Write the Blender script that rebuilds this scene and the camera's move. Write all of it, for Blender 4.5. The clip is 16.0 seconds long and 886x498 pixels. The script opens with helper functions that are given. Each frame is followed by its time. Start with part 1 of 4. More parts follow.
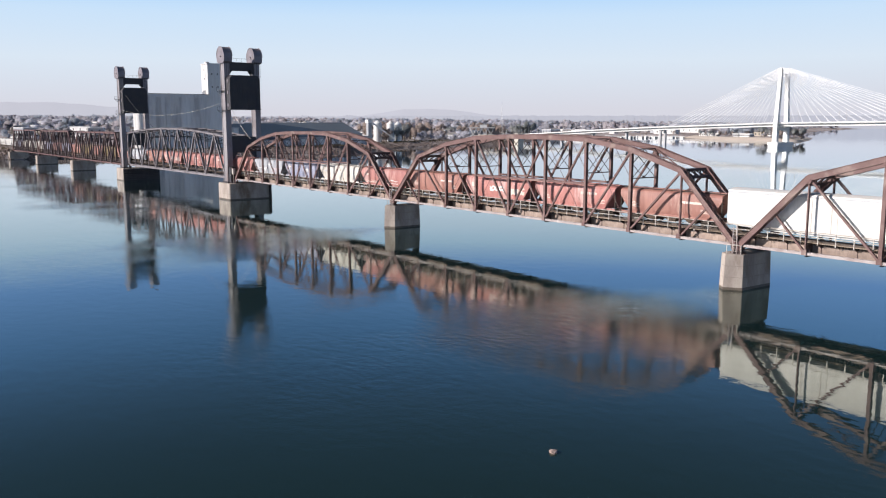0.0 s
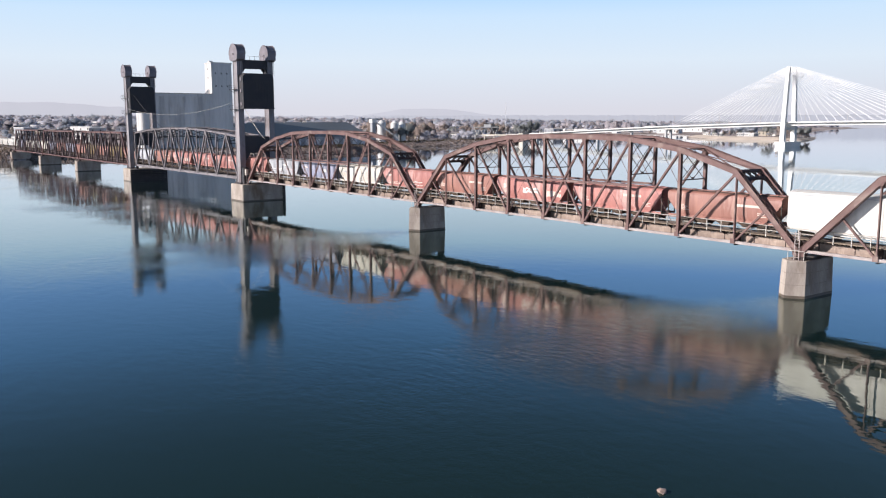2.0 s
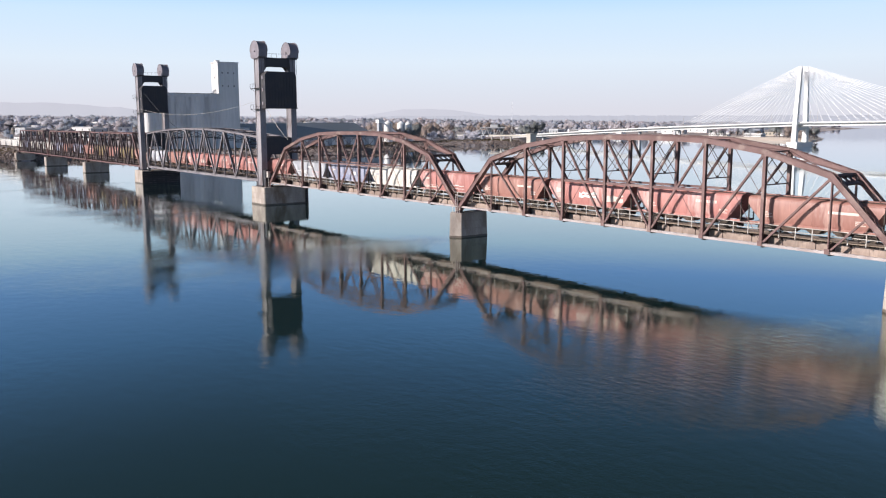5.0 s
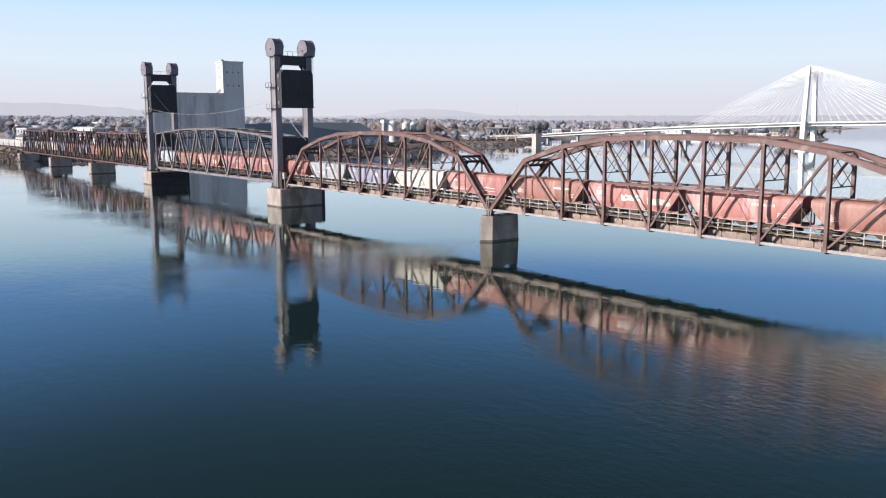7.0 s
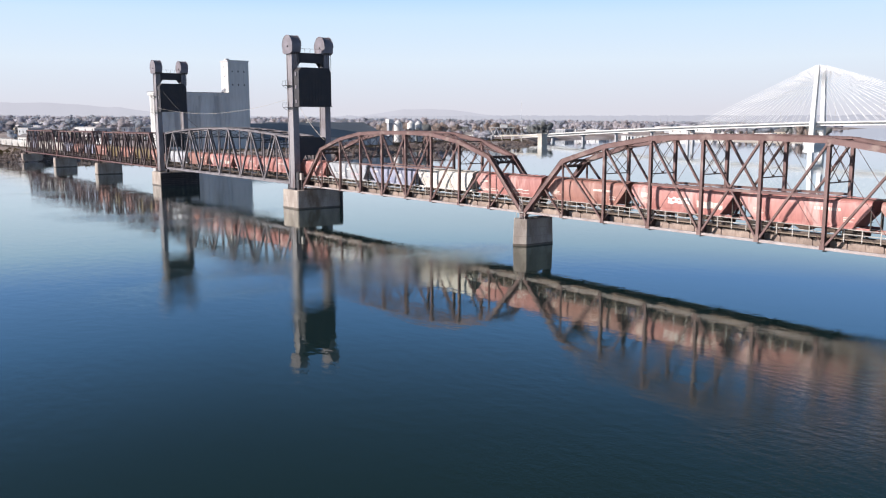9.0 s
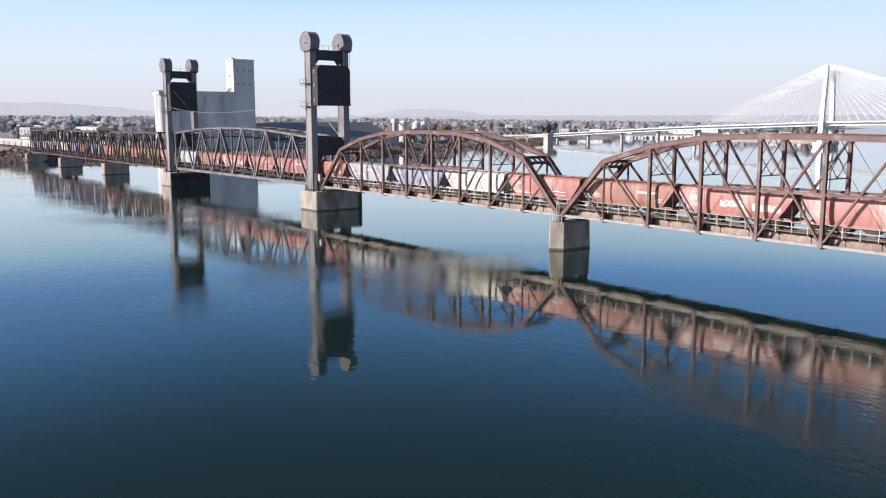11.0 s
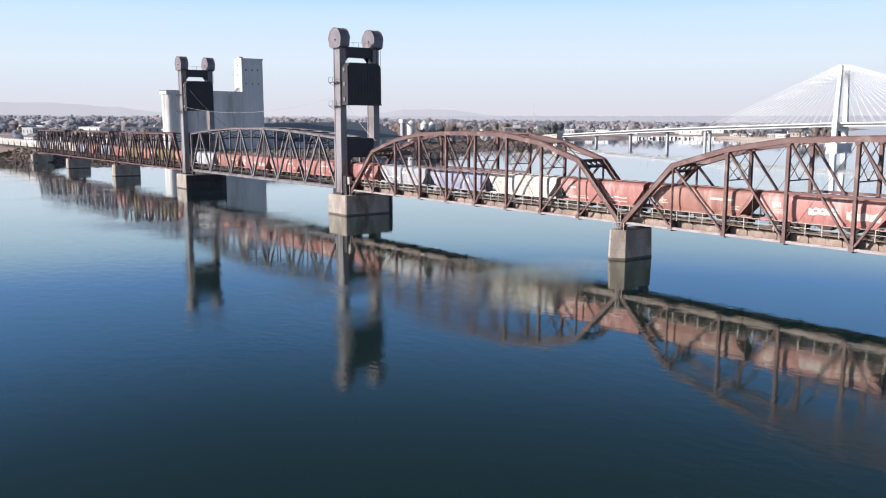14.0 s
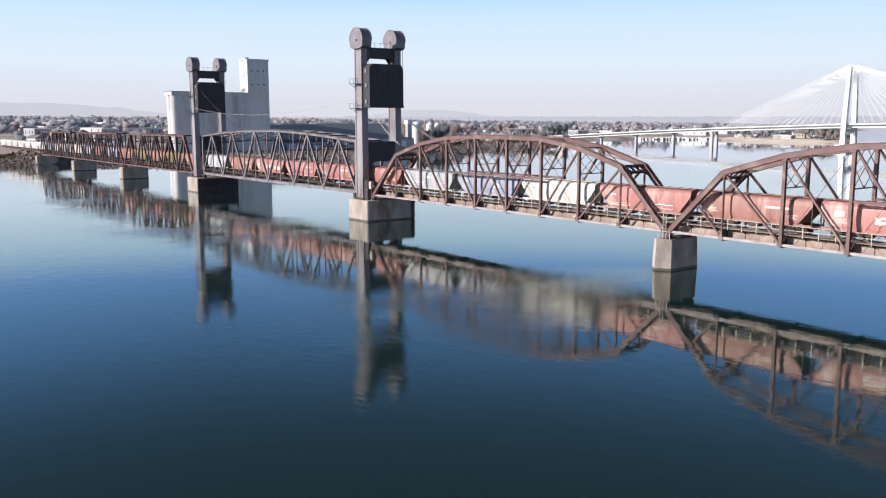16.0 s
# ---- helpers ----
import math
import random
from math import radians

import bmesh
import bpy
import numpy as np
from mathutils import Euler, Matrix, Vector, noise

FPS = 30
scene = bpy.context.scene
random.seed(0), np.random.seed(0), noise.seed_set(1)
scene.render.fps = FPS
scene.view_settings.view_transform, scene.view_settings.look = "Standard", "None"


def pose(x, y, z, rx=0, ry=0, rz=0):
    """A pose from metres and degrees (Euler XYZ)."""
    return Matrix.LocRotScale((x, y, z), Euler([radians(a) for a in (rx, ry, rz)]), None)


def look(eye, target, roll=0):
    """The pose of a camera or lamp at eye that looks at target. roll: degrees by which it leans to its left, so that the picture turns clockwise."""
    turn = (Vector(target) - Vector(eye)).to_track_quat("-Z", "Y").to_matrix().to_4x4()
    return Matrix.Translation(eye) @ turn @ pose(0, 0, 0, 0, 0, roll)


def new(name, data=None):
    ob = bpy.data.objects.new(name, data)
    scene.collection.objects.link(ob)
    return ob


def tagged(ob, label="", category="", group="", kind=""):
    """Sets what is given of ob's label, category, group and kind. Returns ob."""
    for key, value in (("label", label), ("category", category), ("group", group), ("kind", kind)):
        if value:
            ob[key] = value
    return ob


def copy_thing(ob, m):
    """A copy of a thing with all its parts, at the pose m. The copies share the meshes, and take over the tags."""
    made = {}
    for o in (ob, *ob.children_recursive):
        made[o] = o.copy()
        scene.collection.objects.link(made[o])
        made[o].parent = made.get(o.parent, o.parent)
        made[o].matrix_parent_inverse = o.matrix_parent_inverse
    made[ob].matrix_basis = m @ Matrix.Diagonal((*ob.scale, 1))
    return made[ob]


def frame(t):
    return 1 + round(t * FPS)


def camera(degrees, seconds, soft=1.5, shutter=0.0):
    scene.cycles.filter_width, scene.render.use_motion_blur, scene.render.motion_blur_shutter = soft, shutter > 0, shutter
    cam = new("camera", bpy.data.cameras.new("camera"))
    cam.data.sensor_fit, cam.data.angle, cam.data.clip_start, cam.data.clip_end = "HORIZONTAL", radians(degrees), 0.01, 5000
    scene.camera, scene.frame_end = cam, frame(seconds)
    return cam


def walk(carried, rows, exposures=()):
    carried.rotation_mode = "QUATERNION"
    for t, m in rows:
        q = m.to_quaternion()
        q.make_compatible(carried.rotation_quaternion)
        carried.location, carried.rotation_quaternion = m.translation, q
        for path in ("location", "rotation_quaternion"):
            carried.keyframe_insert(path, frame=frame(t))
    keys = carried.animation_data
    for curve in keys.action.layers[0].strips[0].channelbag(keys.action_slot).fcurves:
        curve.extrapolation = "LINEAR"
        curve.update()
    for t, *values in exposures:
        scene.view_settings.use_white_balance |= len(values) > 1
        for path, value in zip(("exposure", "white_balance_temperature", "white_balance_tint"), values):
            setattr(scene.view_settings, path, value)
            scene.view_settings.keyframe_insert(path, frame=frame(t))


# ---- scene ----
cam = camera(55.56, 16.0, soft=1.15)
# seconds, x, y, z, yaw, pitch, roll; x runs along the railway bridge, water level is 0
ROWS = [
    (0.0, 137.316, -89.773, 20.234, 53.502, -8.497, -0.045),
    (0.5, 135.321, -89.947, 20.191, 53.478, -8.509, -0.064),
    (1.0, 133.334, -90.119, 20.161, 53.455, -8.515, -0.076),
    (1.5, 131.355, -90.292, 20.142, 53.432, -8.517, -0.084),
    (2.0, 129.382, -90.466, 20.130, 53.410, -8.517, -0.088),
    (2.5, 127.413, -90.641, 20.124, 53.389, -8.514, -0.091),
    (3.0, 125.447, -90.819, 20.120, 53.369, -8.510, -0.092),
    (3.5, 123.483, -91.000, 20.118, 53.350, -8.505, -0.093),
    (4.0, 121.520, -91.182, 20.116, 53.332, -8.500, -0.093),
    (4.5, 119.557, -91.367, 20.112, 53.315, -8.495, -0.094),
    (5.0, 117.594, -91.555, 20.105, 53.299, -8.491, -0.095),
    (5.5, 115.630, -91.743, 20.094, 53.284, -8.488, -0.097),
    (6.0, 113.664, -91.933, 20.079, 53.269, -8.485, -0.099),
    (6.5, 111.696, -92.123, 20.060, 53.256, -8.483, -0.102),
    (7.0, 109.727, -92.313, 20.036, 53.243, -8.483, -0.105),
    (7.5, 107.755, -92.502, 20.008, 53.231, -8.483, -0.107),
    (8.0, 105.781, -92.690, 19.976, 53.220, -8.483, -0.109),
    (8.5, 103.806, -92.876, 19.940, 53.209, -8.484, -0.110),
    (9.0, 101.830, -93.060, 19.903, 53.198, -8.485, -0.110),
    (9.5, 99.852, -93.242, 19.865, 53.188, -8.486, -0.109),
    (10.0, 97.874, -93.422, 19.828, 53.178, -8.487, -0.107),
    (10.5, 95.896, -93.599, 19.794, 53.168, -8.488, -0.103),
    (11.0, 93.919, -93.775, 19.764, 53.158, -8.488, -0.097),
    (11.5, 91.944, -93.950, 19.741, 53.147, -8.487, -0.089),
    (12.0, 89.971, -94.124, 19.728, 53.137, -8.485, -0.080),
    (12.5, 88.003, -94.300, 19.727, 53.126, -8.482, -0.070),
    (13.0, 86.040, -94.479, 19.742, 53.115, -8.477, -0.059),
    (13.5, 84.083, -94.663, 19.776, 53.104, -8.472, -0.048),
    (14.0, 82.134, -94.854, 19.832, 53.092, -8.466, -0.038),
    (14.5, 80.194, -95.055, 19.915, 53.079, -8.459, -0.030),
    (15.0, 78.265, -95.271, 20.028, 53.066, -8.452, -0.025),
    (15.5, 76.348, -95.504, 20.175, 53.052, -8.444, -0.025),
    (16.0, 74.446, -95.759, 20.362, 53.038, -8.437, -0.031),
]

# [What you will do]
Your copy of the data should match it exactly, except that pictures are left out.

# [Result]
Write the Blender script that rebuilds this scene and the camera's move. Write all of it, for Blender 4.5. The clip is 16.0 seconds long and 886x498 pixels. The script opens with helper functions that are given. Each frame is followed by its time. Start with part 1 of 4. More parts follow.
0.0 s
2.0 s
5.0 s
7.0 s
9.0 s
11.0 s
14.0 s
16.0 s
# ---- helpers ----
import math
import random
from math import radians

import bmesh
import bpy
import numpy as np
from mathutils import Euler, Matrix, Vector, noise

FPS = 30
scene = bpy.context.scene
random.seed(0), np.random.seed(0), noise.seed_set(1)
scene.render.fps = FPS
scene.view_settings.view_transform, scene.view_settings.look = "Standard", "None"


def pose(x, y, z, rx=0, ry=0, rz=0):
    """A pose from metres and degrees (Euler XYZ)."""
    return Matrix.LocRotScale((x, y, z), Euler([radians(a) for a in (rx, ry, rz)]), None)


def look(eye, target, roll=0):
    """The pose of a camera or lamp at eye that looks at target. roll: degrees by which it leans to its left, so that the picture turns clockwise."""
    turn = (Vector(target) - Vector(eye)).to_track_quat("-Z", "Y").to_matrix().to_4x4()
    return Matrix.Translation(eye) @ turn @ pose(0, 0, 0, 0, 0, roll)


def new(name, data=None):
    ob = bpy.data.objects.new(name, data)
    scene.collection.objects.link(ob)
    return ob


def tagged(ob, label="", category="", group="", kind=""):
    """Sets what is given of ob's label, category, group and kind. Returns ob."""
    for key, value in (("label", label), ("category", category), ("group", group), ("kind", kind)):
        if value:
            ob[key] = value
    return ob


def copy_thing(ob, m):
    """A copy of a thing with all its parts, at the pose m. The copies share the meshes, and take over the tags."""
    made = {}
    for o in (ob, *ob.children_recursive):
        made[o] = o.copy()
        scene.collection.objects.link(made[o])
        made[o].parent = made.get(o.parent, o.parent)
        made[o].matrix_parent_inverse = o.matrix_parent_inverse
    made[ob].matrix_basis = m @ Matrix.Diagonal((*ob.scale, 1))
    return made[ob]


def frame(t):
    return 1 + round(t * FPS)


def camera(degrees, seconds, soft=1.5, shutter=0.0):
    scene.cycles.filter_width, scene.render.use_motion_blur, scene.render.motion_blur_shutter = soft, shutter > 0, shutter
    cam = new("camera", bpy.data.cameras.new("camera"))
    cam.data.sensor_fit, cam.data.angle, cam.data.clip_start, cam.data.clip_end = "HORIZONTAL", radians(degrees), 0.01, 5000
    scene.camera, scene.frame_end = cam, frame(seconds)
    return cam


def walk(carried, rows, exposures=()):
    carried.rotation_mode = "QUATERNION"
    for t, m in rows:
        q = m.to_quaternion()
        q.make_compatible(carried.rotation_quaternion)
        carried.location, carried.rotation_quaternion = m.translation, q
        for path in ("location", "rotation_quaternion"):
            carried.keyframe_insert(path, frame=frame(t))
    keys = carried.animation_data
    for curve in keys.action.layers[0].strips[0].channelbag(keys.action_slot).fcurves:
        curve.extrapolation = "LINEAR"
        curve.update()
    for t, *values in exposures:
        scene.view_settings.use_white_balance |= len(values) > 1
        for path, value in zip(("exposure", "white_balance_temperature", "white_balance_tint"), values):
            setattr(scene.view_settings, path, value)
            scene.view_settings.keyframe_insert(path, frame=frame(t))


# ---- scene ----
cam = camera(55.56, 16.0, soft=1.15)
# seconds, x, y, z, yaw, pitch, roll; x runs along the railway bridge, water level is 0
ROWS = [
    (0.0, 137.316, -89.773, 20.234, 53.502, -8.497, -0.045),
    (0.5, 135.321, -89.947, 20.191, 53.478, -8.509, -0.064),
    (1.0, 133.334, -90.119, 20.161, 53.455, -8.515, -0.076),
    (1.5, 131.355, -90.292, 20.142, 53.432, -8.517, -0.084),
    (2.0, 129.382, -90.466, 20.130, 53.410, -8.517, -0.088),
    (2.5, 127.413, -90.641, 20.124, 53.389, -8.514, -0.091),
    (3.0, 125.447, -90.819, 20.120, 53.369, -8.510, -0.092),
    (3.5, 123.483, -91.000, 20.118, 53.350, -8.505, -0.093),
    (4.0, 121.520, -91.182, 20.116, 53.332, -8.500, -0.093),
    (4.5, 119.557, -91.367, 20.112, 53.315, -8.495, -0.094),
    (5.0, 117.594, -91.555, 20.105, 53.299, -8.491, -0.095),
    (5.5, 115.630, -91.743, 20.094, 53.284, -8.488, -0.097),
    (6.0, 113.664, -91.933, 20.079, 53.269, -8.485, -0.099),
    (6.5, 111.696, -92.123, 20.060, 53.256, -8.483, -0.102),
    (7.0, 109.727, -92.313, 20.036, 53.243, -8.483, -0.105),
    (7.5, 107.755, -92.502, 20.008, 53.231, -8.483, -0.107),
    (8.0, 105.781, -92.690, 19.976, 53.220, -8.483, -0.109),
    (8.5, 103.806, -92.876, 19.940, 53.209, -8.484, -0.110),
    (9.0, 101.830, -93.060, 19.903, 53.198, -8.485, -0.110),
    (9.5, 99.852, -93.242, 19.865, 53.188, -8.486, -0.109),
    (10.0, 97.874, -93.422, 19.828, 53.178, -8.487, -0.107),
    (10.5, 95.896, -93.599, 19.794, 53.168, -8.488, -0.103),
    (11.0, 93.919, -93.775, 19.764, 53.158, -8.488, -0.097),
    (11.5, 91.944, -93.950, 19.741, 53.147, -8.487, -0.089),
    (12.0, 89.971, -94.124, 19.728, 53.137, -8.485, -0.080),
    (12.5, 88.003, -94.300, 19.727, 53.126, -8.482, -0.070),
    (13.0, 86.040, -94.479, 19.742, 53.115, -8.477, -0.059),
    (13.5, 84.083, -94.663, 19.776, 53.104, -8.472, -0.048),
    (14.0, 82.134, -94.854, 19.832, 53.092, -8.466, -0.038),
    (14.5, 80.194, -95.055, 19.915, 53.079, -8.459, -0.030),
    (15.0, 78.265, -95.271, 20.028, 53.066, -8.452, -0.025),
    (15.5, 76.348, -95.504, 20.175, 53.052, -8.444, -0.025),
    (16.0, 74.446, -95.759, 20.362, 53.038, -8.437, -0.031),
]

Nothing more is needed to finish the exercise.